Sunday, November 22, 2009

Unfinished Business

It takes a lot of practice to just move on from someone when the relationship is over. But, admittedly, since I've become something of a serial dater I haven't had too much trouble in doing so, adopting the "plenty-of-fish-in-the-sea" attitude to dating.

But to keep it real -- I have a thing for revisiting my past every once in a while. Essentially, I allow myself to indulge in "What If" fantasies about men I dated that somehow seem to move on and be blissfully happy with the woman that came right after me. Like, no kidding, it's happened more than once. I end up being the transitional woman that prepares a man for exactly what he wanted but didn't know he wanted until I was out of the picture.

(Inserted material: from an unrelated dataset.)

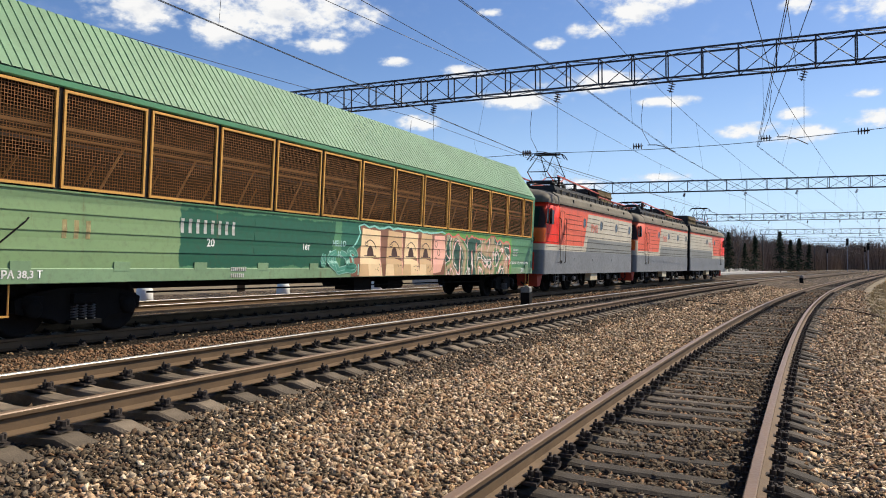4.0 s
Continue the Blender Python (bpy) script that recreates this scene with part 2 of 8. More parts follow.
def stone_material(name, shade=1.0, hue=(1.0, 1.0, 1.0)):
    m, nt, bs = nodes_of(name)
    geo = nt.nodes.new("ShaderNodeNewGeometry")
    tone = ramp_of(nt, geo.outputs["Random Per Island"], [(p, tuple(x * shade * h for x, h in zip(c, hue))) for p, c in STONE_TONES])
    v = coords(nt)
    big, fine = noise_of(nt, v, 0.55, 6.0, 0.65), noise_of(nt, v, 120.0, 4.0)
    col = blend(nt, span(nt, fine, 0.3, 0.75), blend(nt, 0.45, tone, (0.10, 0.08, 0.06)), tone)
    col = blend(nt, span(nt, big, 0.50, 0.68), col, blend(nt, 0.4, col, (0.06, 0.048, 0.036)))
    link(nt, col, bs.inputs["Base Color"])
    bs.inputs["Roughness"].default_value = 0.85
    bs.inputs["Specular IOR Level"].default_value = 0.15
    bumped(nt, bs, fine, 0.35, 0.01)
    return m


def glass_material(name, tint=(0.02, 0.025, 0.03), gloss=0.45):
    m, nt, bs = nodes_of(name)
    v = coords(nt)
    n = noise_of(nt, v, 3.0)
    link(nt, ramp_of(nt, n, [(0.3, tint), (0.7, tuple(x * 1.8 for x in tint))]), bs.inputs["Base Color"])
    link(nt, span(nt, n, 0.3, 0.7, 0.04, 0.14), bs.inputs["Roughness"])
    bs.inputs["Specular IOR Level"].default_value = gloss
    return m


M = {}
M["rust_rail"] = plain("rusty rail steel", (0.115, 0.072, 0.038), 0.75, 0.0, 0.3, 2.0, 60)
M["rail_top"] = plain("worn rail head", (0.195, 0.125, 0.078), 0.5, 0.1, 0.2, 1.5, 40, 0.05)
M["rail_shine"] = plain("polished rail head", (0.30, 0.285, 0.265), 0.5, 0.7, 0.1, 1.5, 40, 0.02)
M["fastening"] = plain("oily rusted iron", (0.040, 0.030, 0.024), 0.8, 0.0, 0.3, 8, 60)
M["sleeper"] = plain("weathered concrete sleeper", (0.150, 0.116, 0.080), 0.88, 0.0, 0.45, 4.0, 55, 0.7, rand=0.3)
M["sleeper_old"] = plain("dirty buried sleeper", (0.078, 0.062, 0.046), 0.9, 0.0, 0.5, 5.0, 45, 0.8, rand=0.4)
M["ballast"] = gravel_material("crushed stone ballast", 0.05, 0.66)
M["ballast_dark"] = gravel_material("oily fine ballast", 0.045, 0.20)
# near-black tone carries the shade that lies under the train
M["ballast_shaded"] = gravel_material("ballast blackened for train shade", 0.05, 0.12)
M["stones"] = stone_material("loose ballast stones", 1.0, (1.03, 1.0, 0.95))
M["stones_dark"] = stone_material("oil-darkened ballast stones", 0.25)
M["stones_rust"] = stone_material("brake-dust brown ballast stones", 0.37, (1.15, 0.86, 0.66))
M["steel_dark"] = plain("dark blue-grey painted steel", (0.035, 0.038, 0.05), 0.6, 0.0, 0.25, 2.0, 40)
M["mast"] = plain("weathered dark concrete mast", (0.075, 0.062, 0.054), 0.85, 0.0, 0.3, 1.2, 50, 0.3)
M["concrete"] = plain("pale concrete", (0.40, 0.385, 0.36), 0.85, 0.0, 0.2, 1.3, 60, 0.3)
M["concrete_white"] = plain("whitewashed concrete", (0.72, 0.71, 0.68), 0.8, 0.0, 0.12, 3, 50, 0.2)
M["wire"] = plain("tarnished copper wire", (0.045, 0.042, 0.045), 0.6, 0.3, 0.1)
M["insulator"] = plain("dark brown porcelain", (0.035, 0.02, 0.016), 0.25, 0.0, 0.1)
# these three colours are lowered to deepen the shade below the vehicles
M["black_iron"] = plain("sooty black iron darkened for shade", (0.008, 0.0075, 0.0075), 0.85, 0.0, 0.35, 3, 40, spec=0.12)
M["bogie"] = plain("grimy cast steel bogie darkened for shade", (0.009, 0.0085, 0.008), 0.9, 0.0, 0.35, 3, 40, 0.3, spec=0.12)
M["wheel"] = plain("brown wheel steel darkened for shade", (0.012, 0.010, 0.009), 0.85, 0.0, 0.3, 4, 40, spec=0.15)
M["spring"] = plain("rubbed grey spring steel", (0.16, 0.155, 0.15), 0.55, 0.3, 0.25)
M["glass"] = glass_material("dark window glass")
M["glass_cab"] = glass_material("dusty dark cab glass", (0.012, 0.013, 0.014), 0.15)
M["glass_green"] = glass_material("green-tinted cab glass", (0.010, 0.024, 0.021), 0.18)
M["white_mark"] = plain("white stencil paint", (0.75, 0.74, 0.70), 0.6, 0.0, 0.1)
M["black_mark"] = plain("black stencil paint", (0.035, 0.033, 0.03), 0.6, 0.0, 0.2)
M["red_mark"] = plain("faded red lettering", (0.60, 0.22, 0.17), 0.6, 0.0, 0.15)
M["teal_mark"] = plain("faded grey-blue lettering", (0.36, 0.42, 0.46), 0.6, 0.0, 0.2)
M["yellow_mark"] = plain("cream-yellow lettering", (0.62, 0.52, 0.26), 0.6, 0.0, 0.2)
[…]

Anyway, all this is to say that I found myself having these fantasies this evening when I received a message from an old fling/flame of sorts. Juan and I met a short while after I came out of a very intense relationship. Not wanting to make him responsible for the experiences before him, I went into it open minded... And surprisingly, I was really into him.

Things started and stopped after that -- I got back together with my ex, then he seemed to want to be unattached... Then he was attached... Never could we get it together.

So, when he sent me a message to my MySpace, hoping that I was still checking it... Didn't know how to react. However, I did know that I wad curious as to whether we had any chemistry left.

Then I thought about it again: Would it be nice to hook up again? Oh yeah... (He was hot and I'm human) But when push comes to shove, it's a sexier thought than it is a reality. After all, when you're feeling someone, it should come out of something naturally - not out of romanticized thoughts. But, then again, those romantic thoughts are OK once in a while... I mean, hell... You need something to keep you warm, don't you?

The Answer to this Mess: Out with the old and in with the new. "Shoulda Coulda Wouldas" are not healthy for anyone. No matter how sexy...

Now, to keep reminding myself of that.